Hr. Dr. Ure sagt, um endlich wieder auf meinen Gegenstand
zuruͤkzukommen, daß er sich mit Schmerzen gezwungen sehe, zu schließen, daß
bei seinem fuͤnften Versuche beim Klaͤren beilaͤufig 7 Cntr.,
und bei seinem sechsten Versuche beilaͤufig 9 Cntr. als Abtropfsyrup
entwendet wurden. Er sagt beim fuͤnften Versuche, daß dieser enorme Verlust
weder durch den Schaum, der jederzeit ausgewaschen und ausgepreßt wurde, noch durch
einen Mangel an Aufsicht, noch durch ein Auslassen der Pfanne, noch durch die
oftmalige Behandlung des Syrups, noch durch eine Ungleichfoͤrmigkeit der
Temperatur beim Versieden veranlaßt worden seyn konnte. Er hilft sich daher aus
allen diesen negativen Dilemma's endlich damit hinaus, daß er angibt, daß das
Fuͤllhaus, in welchem sich der mit Blut und Zuker gefuͤllte Kessel
befand, nicht geschlossen werden konnte, und daß daher jeder der Arbeiter, der
uͤble Absichten hatte, leicht eine ansehnliche Quantitaͤt des in der
Pfanne enthaltenen mit Blut vermengten Zukers zerstoͤren konnte.
Nehmen wir nun auch an, daß einer der Arbeiter aus der Pfanne, welche 33 Centner
Rohzuker faßte, auf mehrere Male zwei oder drei Centner Rohzuker stahl und aus der
Raffinerie verschleppte; oder daß er eine solche Quantitaͤt aus boͤsem
Willen in den Abzugscanal laufen ließ, ohne dabei entdekt zu werden, so fragen wir,
wie ist es moͤglich, daß Dr. Ure und sein
Siedmeister zum Klaͤren und Versieden schreiten konnten, ohne daß sie den
leeren Raum bemerkten, der durch Entfernung von 2 bis 3 Cntr. aus der Pfanne
nothwendig entstehen mußte? Oder wie konnte diese Entwendung durch Auffuͤllen
der Pfanne mit Wasser verborgen werden, ohne daß der Klaͤrungs- und
Versiedeproceß (der nach Dr. Ure's Versicherung doch mit
derselben Gleichfoͤrmigkeit von Statten ging, wie bei den fruͤheren
Operationen) durch einen so großen Zusaz von Wasser nothwendig veraͤndert
worden waͤre?
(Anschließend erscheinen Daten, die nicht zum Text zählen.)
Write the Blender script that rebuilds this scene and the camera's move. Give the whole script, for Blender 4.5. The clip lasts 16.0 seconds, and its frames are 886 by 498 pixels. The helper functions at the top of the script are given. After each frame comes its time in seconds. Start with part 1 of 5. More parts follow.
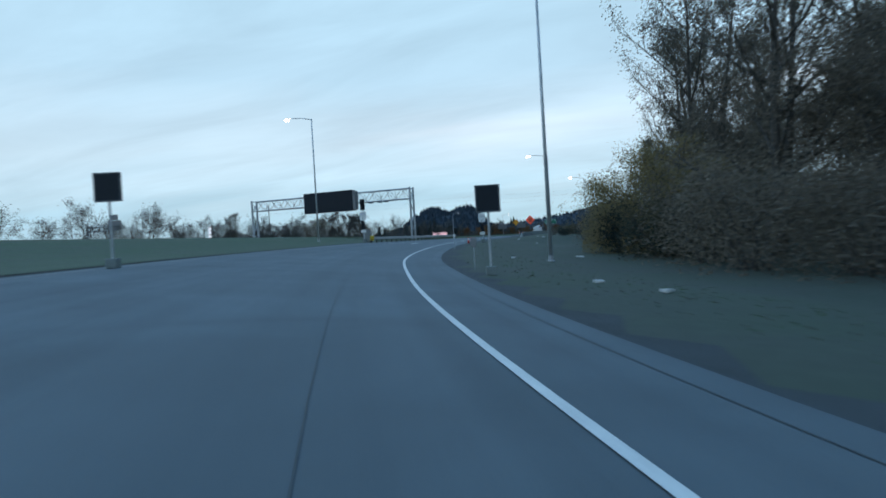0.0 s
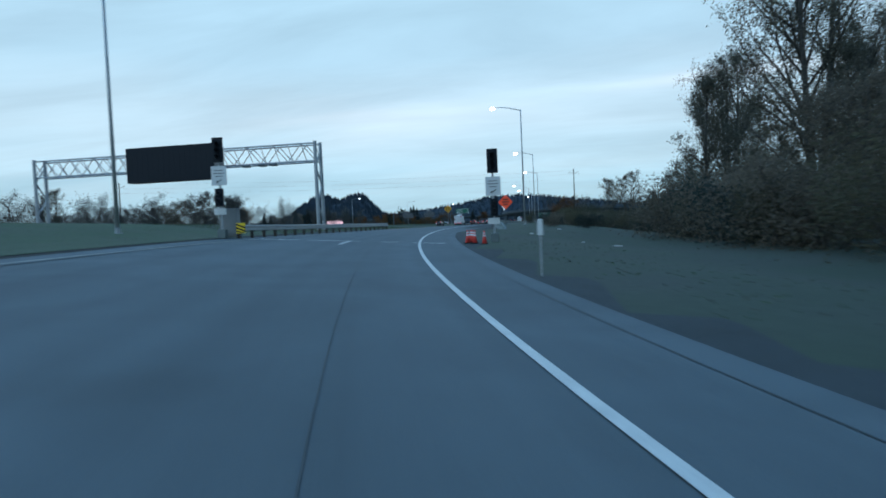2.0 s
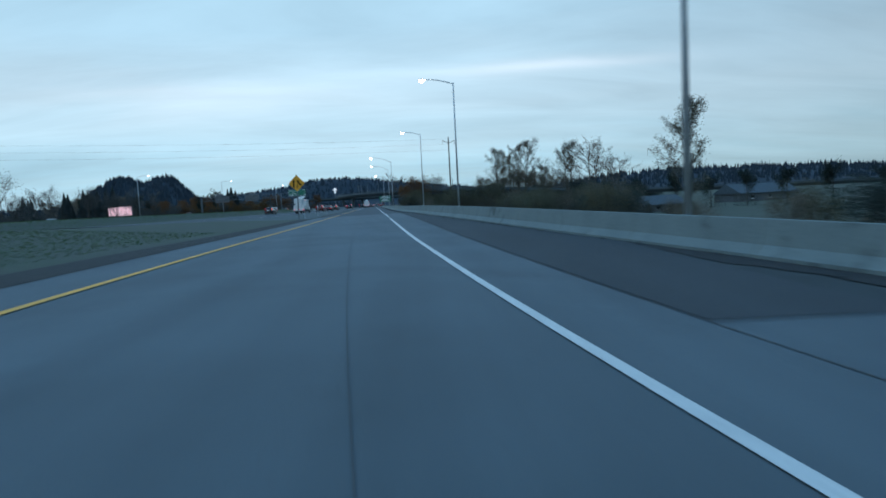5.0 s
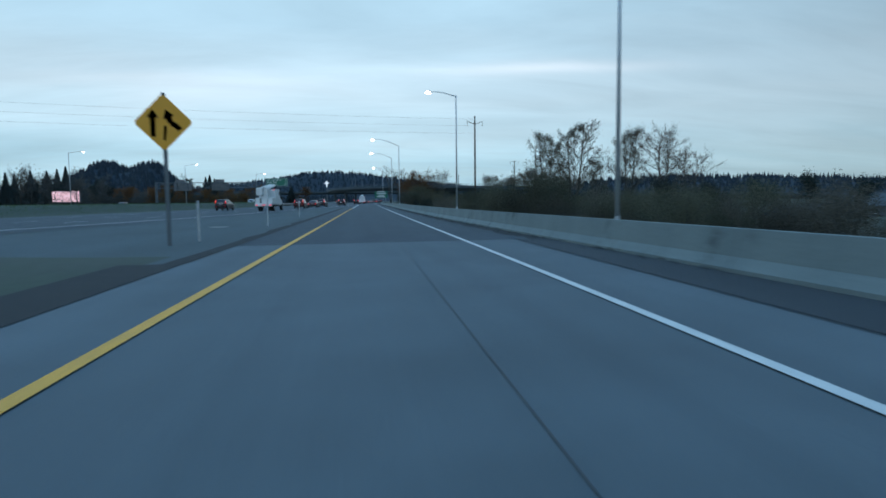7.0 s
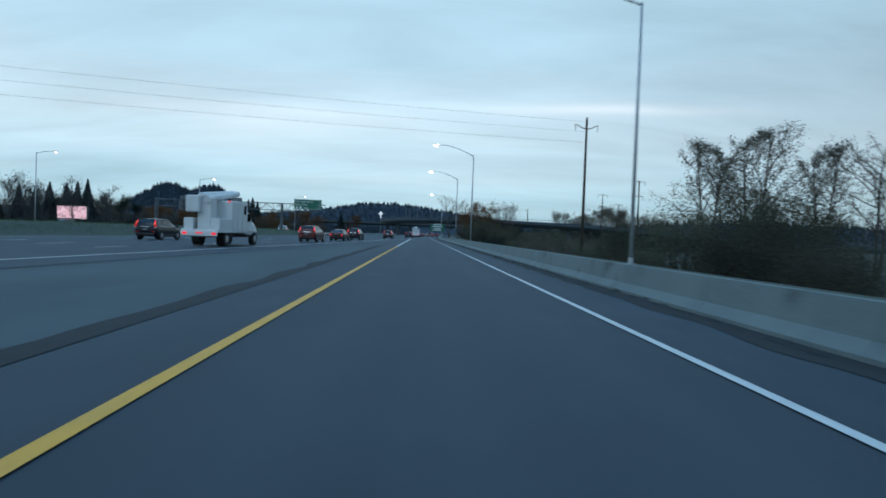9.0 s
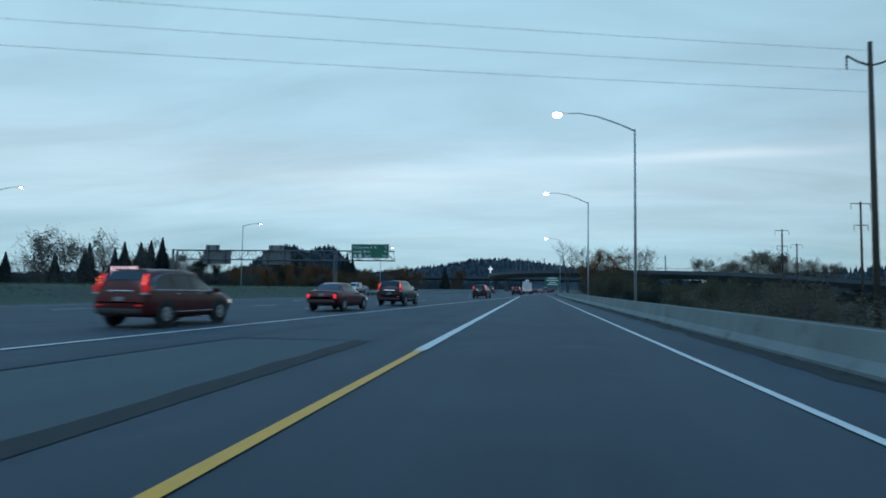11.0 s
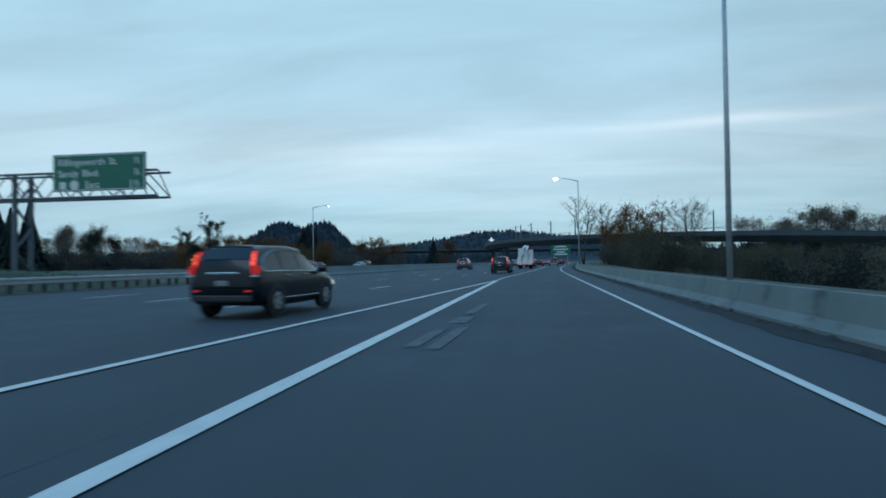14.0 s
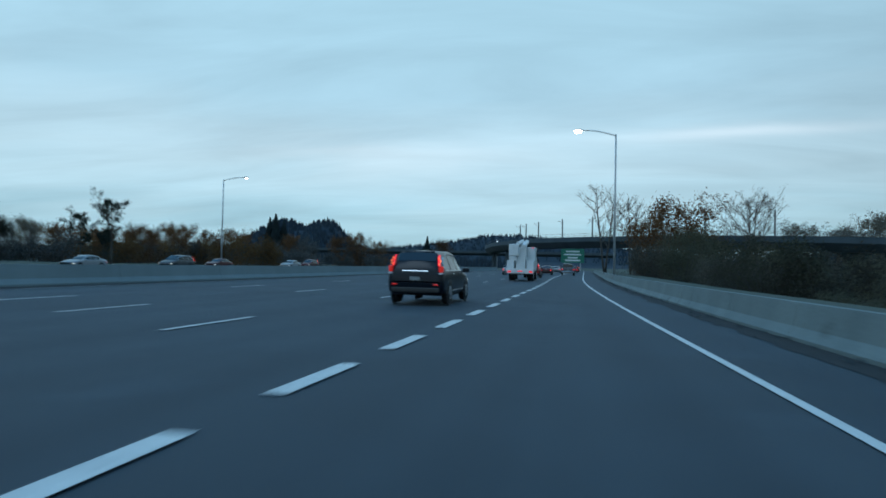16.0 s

Aber wie laͤßt sich der große Verlust, fragt der
gelehrte Doctor, auf eine andere annehmbare Weise erklaͤren, als durch
Betrug? Zur Beantwortung dieser Frage, die ein neuer Beweis ist, wie wenig dem
Fabrikanten oft die Theorie hilft, wenn sie nicht mit ausgedehnter praktischer
Erfahrung im Großen verknuͤpft ist, will ich Hrn. Dr. Ure verhelfen. Der Zuker macht oft die Berechnungen des Ertrages nach der
Regel de Tri zu Schanden; und ein Verlust, wie ihn der gelehrte Doctor bei seinem
fuͤnften Versuche erlitt, ist den erfahrenen Zukerraffineurs nichts Neues; ja
sie haben sogar einen eigenen technischen Ausdruk dafuͤr, denn sie sagen in
solchen Faͤllen: „der Zuker ist durch den
Rauchfang davon geflogen.“ Dieß ist auch wirklich
buchstaͤblich der Fall, und der Raffineur hilft der Wiederholung eines
solchen Verlustes dadurch ab, daß er auf dem Markte keinen solchen Rohzuker mehr
kauft, von dem er weiß, daß er zum Theil unbemerkt durch den Rauchfang entweicht.
Ueber die chemische Ursache dieser eigenen Art von Fluͤchtigkeit behalte ich
mir vor, in einem anderen Aufsaze Mehreres mitzutheilen.